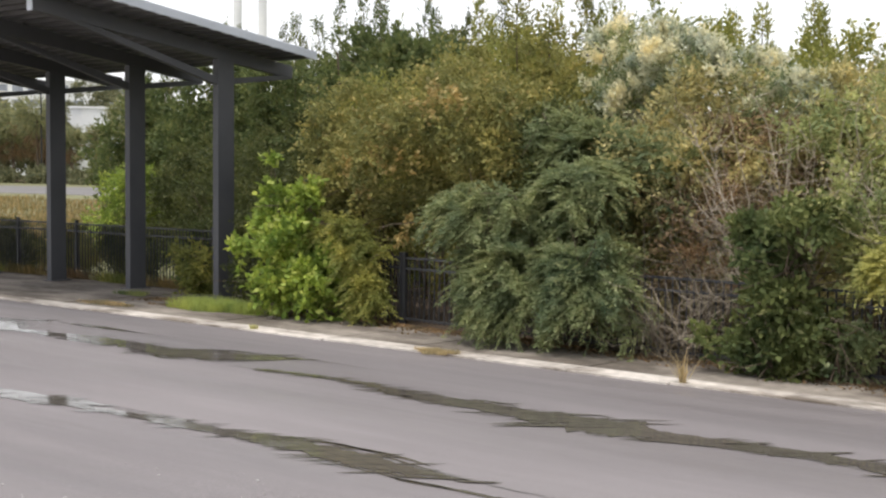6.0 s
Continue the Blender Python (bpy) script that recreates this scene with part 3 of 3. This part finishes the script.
shrub("lime_shrub", "bright lime-green broadleaf shrub growing through the fence", "shrub", (3.4, -2.3), [
    (3.3, -2.4, 0.9, 0.7, 0.5, 0.75), (2.85, -2.4, 2.0, 0.2, 0.2, 0.75), (3.5, -2.4, 1.95, 0.26, 0.2, 0.6), (4.1, -2.5, 0.65, 0.65, 0.45, 0.5), (3.15, -2.4, 1.5, 0.4, 0.4, 0.5)],
    1050, L_LIME, 21, stem=0.28, per=9, leaf=0.125, width=0.08, droop=0.3, spread=0.75, lift=0.9, lumps=8, ragged=0.3, size=(0.12, 0.26))
shrub("olive_shrub", "tall olive shrub with yellowing and orange leaves behind the fence", "shrub", (5.2, -1.0), [
    (4.7, -1.1, 2.75, 1.4, 0.9, 1.0), (6.0, -1.0, 3.1, 1.25, 0.9, 0.9), (3.9, -1.5, 1.7, 0.8, 0.6, 0.8), (7.0, -0.9, 2.9, 0.75, 0.8, 0.8), (3.3, -1.1, 2.8, 0.9, 0.7, 0.9)],
    3700, L_DOME, 22, stem=0.3, per=9, leaf=0.09, width=0.052, droop=0.2, spread=0.75, extra=turned_leaves, lumps=30, size=(0.26, 0.5), low=0.7)
shrub("bare_shrub", "shaded shrub of bare dark stems with a few leaves", "shrub", (6.0, -1.2), [(6.0, -1.0, 1.7, 1.1, 0.4, 0.7), (6.8, -1.0, 1.6, 0.7, 0.4, 0.8)],
    260, L_OLIVE, 30, stem=0.25, per=6, leaf=0.09, width=0.05, limbs=14, girth=0.018)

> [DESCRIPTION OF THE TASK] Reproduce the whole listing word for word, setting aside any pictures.

> [ANSWER TO THE PROBLEM]
6.0 s
Continue the Blender Python (bpy) script that recreates this scene with part 3 of 3. This part finishes the script.
shrub("lime_shrub", "bright lime-green broadleaf shrub growing through the fence", "shrub", (3.4, -2.3), [
    (3.3, -2.4, 0.9, 0.7, 0.5, 0.75), (2.85, -2.4, 2.0, 0.2, 0.2, 0.75), (3.5, -2.4, 1.95, 0.26, 0.2, 0.6), (4.1, -2.5, 0.65, 0.65, 0.45, 0.5), (3.15, -2.4, 1.5, 0.4, 0.4, 0.5)],
    1050, L_LIME, 21, stem=0.28, per=9, leaf=0.125, width=0.08, droop=0.3, spread=0.75, lift=0.9, lumps=8, ragged=0.3, size=(0.12, 0.26))
shrub("olive_shrub", "tall olive shrub with yellowing and orange leaves behind the fence", "shrub", (5.2, -1.0), [
    (4.7, -1.1, 2.75, 1.4, 0.9, 1.0), (6.0, -1.0, 3.1, 1.25, 0.9, 0.9), (3.9, -1.5, 1.7, 0.8, 0.6, 0.8), (7.0, -0.9, 2.9, 0.75, 0.8, 0.8), (3.3, -1.1, 2.8, 0.9, 0.7, 0.9)],
    3700, L_DOME, 22, stem=0.3, per=9, leaf=0.09, width=0.052, droop=0.2, spread=0.75, extra=turned_leaves, lumps=30, size=(0.26, 0.5), low=0.7)
shrub("bare_shrub", "shaded shrub of bare dark stems with a few leaves", "shrub", (6.0, -1.2), [(6.0, -1.0, 1.7, 1.1, 0.4, 0.7), (6.8, -1.0, 1.6, 0.7, 0.4, 0.8)],
    260, L_OLIVE, 30, stem=0.25, per=6, leaf=0.09, width=0.05, limbs=14, girth=0.018)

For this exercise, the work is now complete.